Last week was my LAST REAL WEEK OF LYCEE. Which is kind of starting to scare me. Thursday we only had 1 hour of class, and so for the rest of the day, we laid around au stade (grassy area where people play rugby in front of lycee), and I got sunburned really badly. (But it was awesome at the same time!). Friday we had a huge surprise party for Madame Culinat (our math teacher, who’s retiring), and we got another teacher to open up her room before her class at 1 o’clock, so everyone (two classes from Seconde) brought food, hid, and cheered when she opened the door. I don’t like the French version of math, but she’s a good teacher and a really nice lady…it’s sad that everyone won’t have her next year! Anyways, we finished at 2, so we went to the park and hung out. Normal normal. hehe. But it’s the beginning of the end, really.
And this week has gone even faster. We didn’t go to class the past couple days, really, (don’t tell!), because it’s the last couple days and they changed around all the schedules and we only watch movies in class…so ce n’est pas grave!

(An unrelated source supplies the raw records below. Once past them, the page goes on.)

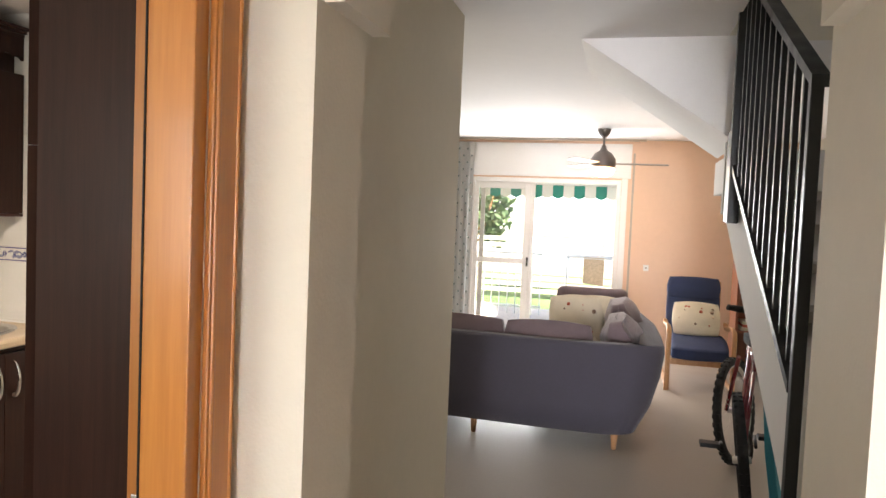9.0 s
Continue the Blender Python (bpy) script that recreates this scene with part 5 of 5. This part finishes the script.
def bicycle():
    """Stands under the stairs, front wheel away from the hall and turned."""
    c = thing("bicycle", 0.7, 6.5, 0, "dark red mountain bicycle parked under the stairs", "bicycle")
    front, rear = Vector((0.80, 6.86, 0.335)), Vector((0.69, 5.86, 0.335))
    along = (rear - front).normalized()
    lean = 7

    def wheel(p, turn):
        m = pose(*p, 0, 0, 0) @ pose(0, 0, 0, 0, 0, math.degrees(math.atan2(along.y, along.x)) + turn) @ pose(0, 0, 0, 90 + lean, 0, 0)
        b = bmesh.new()
        n, k = 40, 10
        rings = [[b.verts.new(((0.312 + 0.026 * math.cos(q)) * math.cos(a), (0.312 + 0.026 * math.cos(q)) * math.sin(a), 0.026 * math.sin(q))) for q in (2 * math.pi * j / k for j in range(k))] for a in (2 * math.pi * i / n for i in range(n))]
        for i in range(n):
            for j in range(k):
                b.faces.new((rings[i][j], rings[(i + 1) % n][j], rings[(i + 1) % n][(j + 1) % k], rings[i][(j + 1) % k])).smooth = True
        for i in range(n):
            a = 2 * math.pi * (i + 0.5) / n
            for s in (-1, 1):
                t = bmesh.new()
                bmesh.ops.create_cube(t, size=1, matrix=pose(0.335 * math.cos(a), 0.335 * math.sin(a), s * 0.013, 0, 0, math.degrees(a)) @ Matrix.Diagonal((0.010, 0.028, 0.018, 1)))
                join(b, t)
        b.transform(m)
        w = part("wheel", b, RUBBER, c, "knobbly black tyre")
        b = lathe(bmesh.new(), [(0.280, -0.010), (0.292, -0.013), (0.294, 0.013), (0.280, 0.010), (0.278, 0), (0.280, -0.010)], 40)
        b.transform(m)
        part("rim", b, STEEL, w, "steel rim")
        b = bmesh.new()
        for i in range(16):
            a = 2 * math.pi * i / 16
            tube(b, [(0.02 * math.cos(a + 0.8), 0.02 * math.sin(a + 0.8), 0.02 * (-1) ** i), (0.282 * math.cos(a), 0.282 * math.sin(a), 0)], 0.0012, 4)
        tube(b, [(0, 0, -0.045), (0, 0, 0.045)], 0.018, 10)
        b.transform(m)
        part("spokes", b, STEEL, w)
    wheel(front, -20), wheel(rear, 0)
    up = Vector((0.12, 0, 1))

    def at(s, h, off=0.0):
        p = front + along * s + up * (h - 0.335)
        return p + Vector((off * along.y, -off * along.x, 0))
    for a, b, r in (((0.26, 0.88), (0.66, 0.33), 0.019), ((0.22, 0.80), (0.24, 0.72), 0.02), ((0.25, 0.82), (0.74, 0.78), 0.017), ((0.66, 0.31), (0.76, 0.86), 0.016), ((0.66, 0.31), (1.09, 0.335), 0.012), ((0.74, 0.76), (1.09, 0.335), 0.010)):
        part("frame_tube", tube(bmesh.new(), [at(*a), at(*b)], r, 10), REDPAINT, c, "dark red frame tube")
    for o in (-0.05, 0.05):
        part("fork", tube(bmesh.new(), [at(0.20, 0.72, o), at(0.0, 0.335, o)], 0.013, 8), REDPAINT, c)
    part("stem", tube(bmesh.new(), [at(0.25, 0.70), at(0.20, 0.98)], 0.014, 8), IRON, c)
    part("handlebar", tube(bmesh.new(), [at(0.22, 1.02, -0.21), at(0.18, 1.00, -0.10), at(0.18, 1.00, 0.10), at(0.24, 1.02, 0.17)], 0.012, 8), IRON, c)
    for o in (-0.12, 0.12):
        part("grip", tube(bmesh.new(), [at(0.215, 1.015, o - 0.05), at(0.225, 1.022, o + 0.05)], 0.018, 8), RUBBER, c)
    part("saddle", pad(bmesh.new(), at(0.80, 0.92), (0.15, 0.26, 0.08), (0, 0, 0), 0.5), RUBBER, c)
    part("chainring", lathe(bmesh.new(), [(0.02, -0.003), (0.085, -0.003), (0.085, 0.003), (0.02, 0.003)], 28, pose(*at(0.66, 0.31, -0.05), 0, 90, 8)), IRON, c)
    for o, q in ((-0.09, 0.15), (0.09, -0.13)):
        part("crank", tube(bmesh.new(), [at(0.66, 0.31, o), at(0.66 - q, 0.31 + 0.02, o)], 0.010, 6), IRON, c)
        p = at(0.66 - q, 0.33, o * 1.7)
        part("pedal", B(p.x - 0.05, p.x + 0.05, p.y - 0.035, p.y + 0.035, p.z - 0.012, p.z + 0.012, 0.004), IRON, c)
    return c


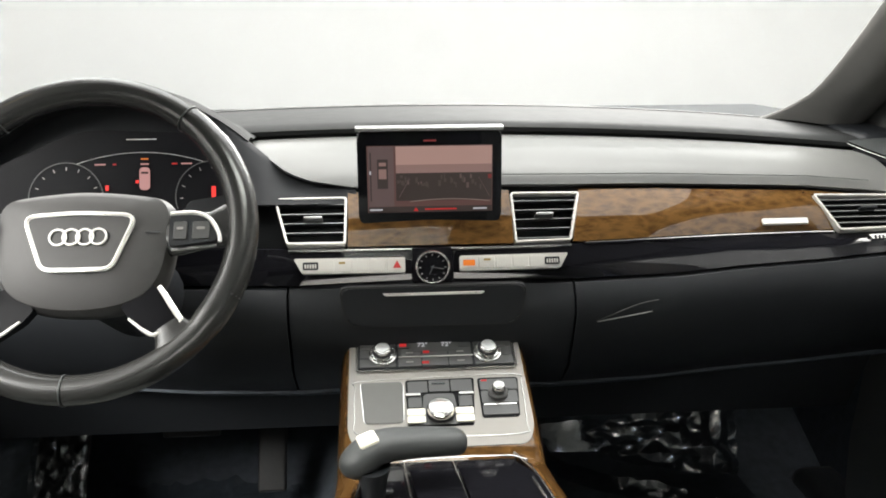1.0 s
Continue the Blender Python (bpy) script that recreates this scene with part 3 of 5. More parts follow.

Monday, we had a class picnic at the park, and Madame Blanchard and Culinat came (with clafoutis!), and it started raining afterward, so we all hung out at Marie T.’s house. (another girl from my class who lives right next to lycee, almost). And Tuesday we didn’t go to class at all, but hung out at Ussel, went to go eat kebab for lunch, and all that. Wednesday, I went with the group to the lake at Meymac for the afternoon. It was fantastic, but sad too. It’s the end of things. I wrote little letters to Marie, Nono, Charlie, and Julie that pretty much say “je t’aime! tu vas me manquer!” (a little longer). I’ve made really good friends here. I hate that when you really make friends here, you have to leave.
Hey, AFS, why don’t you offer, like…3 year programs?